Exercise goal: Please return the full listing below without altering anything.

Recorded data:
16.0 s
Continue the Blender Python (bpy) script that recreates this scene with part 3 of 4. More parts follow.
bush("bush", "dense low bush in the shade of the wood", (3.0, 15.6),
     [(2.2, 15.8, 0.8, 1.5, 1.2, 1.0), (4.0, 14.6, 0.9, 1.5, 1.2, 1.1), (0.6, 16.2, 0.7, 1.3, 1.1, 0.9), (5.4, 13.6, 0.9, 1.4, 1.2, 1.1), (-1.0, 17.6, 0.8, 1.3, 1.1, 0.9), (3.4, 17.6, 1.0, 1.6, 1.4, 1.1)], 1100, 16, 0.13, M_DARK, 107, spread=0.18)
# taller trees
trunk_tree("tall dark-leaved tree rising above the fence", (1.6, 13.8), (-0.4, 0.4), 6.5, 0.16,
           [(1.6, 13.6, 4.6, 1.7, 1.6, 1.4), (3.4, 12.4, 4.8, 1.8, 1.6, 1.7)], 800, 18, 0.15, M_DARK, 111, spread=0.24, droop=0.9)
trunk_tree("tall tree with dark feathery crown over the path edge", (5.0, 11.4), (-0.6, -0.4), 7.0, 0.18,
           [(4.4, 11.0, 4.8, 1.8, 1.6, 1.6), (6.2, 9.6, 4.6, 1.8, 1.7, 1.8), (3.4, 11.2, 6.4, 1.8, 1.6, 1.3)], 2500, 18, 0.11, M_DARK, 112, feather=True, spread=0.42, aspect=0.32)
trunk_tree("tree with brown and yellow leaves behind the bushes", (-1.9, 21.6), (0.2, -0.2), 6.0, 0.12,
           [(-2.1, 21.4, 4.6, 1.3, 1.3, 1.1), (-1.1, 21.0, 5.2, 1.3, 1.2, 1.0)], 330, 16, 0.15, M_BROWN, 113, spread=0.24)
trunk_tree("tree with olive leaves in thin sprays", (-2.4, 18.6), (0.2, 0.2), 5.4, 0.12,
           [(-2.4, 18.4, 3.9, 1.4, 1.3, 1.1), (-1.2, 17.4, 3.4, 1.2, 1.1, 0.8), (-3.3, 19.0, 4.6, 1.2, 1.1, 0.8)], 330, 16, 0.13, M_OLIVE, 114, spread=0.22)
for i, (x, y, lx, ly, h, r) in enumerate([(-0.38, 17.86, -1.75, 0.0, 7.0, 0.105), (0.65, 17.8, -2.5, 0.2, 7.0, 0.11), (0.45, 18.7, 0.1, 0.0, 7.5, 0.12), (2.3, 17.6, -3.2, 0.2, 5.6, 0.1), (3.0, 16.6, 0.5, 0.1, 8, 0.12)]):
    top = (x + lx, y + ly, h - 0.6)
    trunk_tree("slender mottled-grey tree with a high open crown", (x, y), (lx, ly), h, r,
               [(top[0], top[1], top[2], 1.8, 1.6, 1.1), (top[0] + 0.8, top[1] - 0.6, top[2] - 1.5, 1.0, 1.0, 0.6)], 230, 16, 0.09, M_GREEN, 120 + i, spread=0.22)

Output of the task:
16.0 s
Continue the Blender Python (bpy) script that recreates this scene with part 3 of 4. More parts follow.
bush("bush", "dense low bush in the shade of the wood", (3.0, 15.6),
     [(2.2, 15.8, 0.8, 1.5, 1.2, 1.0), (4.0, 14.6, 0.9, 1.5, 1.2, 1.1), (0.6, 16.2, 0.7, 1.3, 1.1, 0.9), (5.4, 13.6, 0.9, 1.4, 1.2, 1.1), (-1.0, 17.6, 0.8, 1.3, 1.1, 0.9), (3.4, 17.6, 1.0, 1.6, 1.4, 1.1)], 1100, 16, 0.13, M_DARK, 107, spread=0.18)
# taller trees
trunk_tree("tall dark-leaved tree rising above the fence", (1.6, 13.8), (-0.4, 0.4), 6.5, 0.16,
           [(1.6, 13.6, 4.6, 1.7, 1.6, 1.4), (3.4, 12.4, 4.8, 1.8, 1.6, 1.7)], 800, 18, 0.15, M_DARK, 111, spread=0.24, droop=0.9)
trunk_tree("tall tree with dark feathery crown over the path edge", (5.0, 11.4), (-0.6, -0.4), 7.0, 0.18,
           [(4.4, 11.0, 4.8, 1.8, 1.6, 1.6), (6.2, 9.6, 4.6, 1.8, 1.7, 1.8), (3.4, 11.2, 6.4, 1.8, 1.6, 1.3)], 2500, 18, 0.11, M_DARK, 112, feather=True, spread=0.42, aspect=0.32)
trunk_tree("tree with brown and yellow leaves behind the bushes", (-1.9, 21.6), (0.2, -0.2), 6.0, 0.12,
           [(-2.1, 21.4, 4.6, 1.3, 1.3, 1.1), (-1.1, 21.0, 5.2, 1.3, 1.2, 1.0)], 330, 16, 0.15, M_BROWN, 113, spread=0.24)
trunk_tree("tree with olive leaves in thin sprays", (-2.4, 18.6), (0.2, 0.2), 5.4, 0.12,
           [(-2.4, 18.4, 3.9, 1.4, 1.3, 1.1), (-1.2, 17.4, 3.4, 1.2, 1.1, 0.8), (-3.3, 19.0, 4.6, 1.2, 1.1, 0.8)], 330, 16, 0.13, M_OLIVE, 114, spread=0.22)
for i, (x, y, lx, ly, h, r) in enumerate([(-0.38, 17.86, -1.75, 0.0, 7.0, 0.105), (0.65, 17.8, -2.5, 0.2, 7.0, 0.11), (0.45, 18.7, 0.1, 0.0, 7.5, 0.12), (2.3, 17.6, -3.2, 0.2, 5.6, 0.1), (3.0, 16.6, 0.5, 0.1, 8, 0.12)]):
    top = (x + lx, y + ly, h - 0.6)
    trunk_tree("slender mottled-grey tree with a high open crown", (x, y), (lx, ly), h, r,
               [(top[0], top[1], top[2], 1.8, 1.6, 1.1), (top[0] + 0.8, top[1] - 0.6, top[2] - 1.5, 1.0, 1.0, 0.6)], 230, 16, 0.09, M_GREEN, 120 + i, spread=0.22)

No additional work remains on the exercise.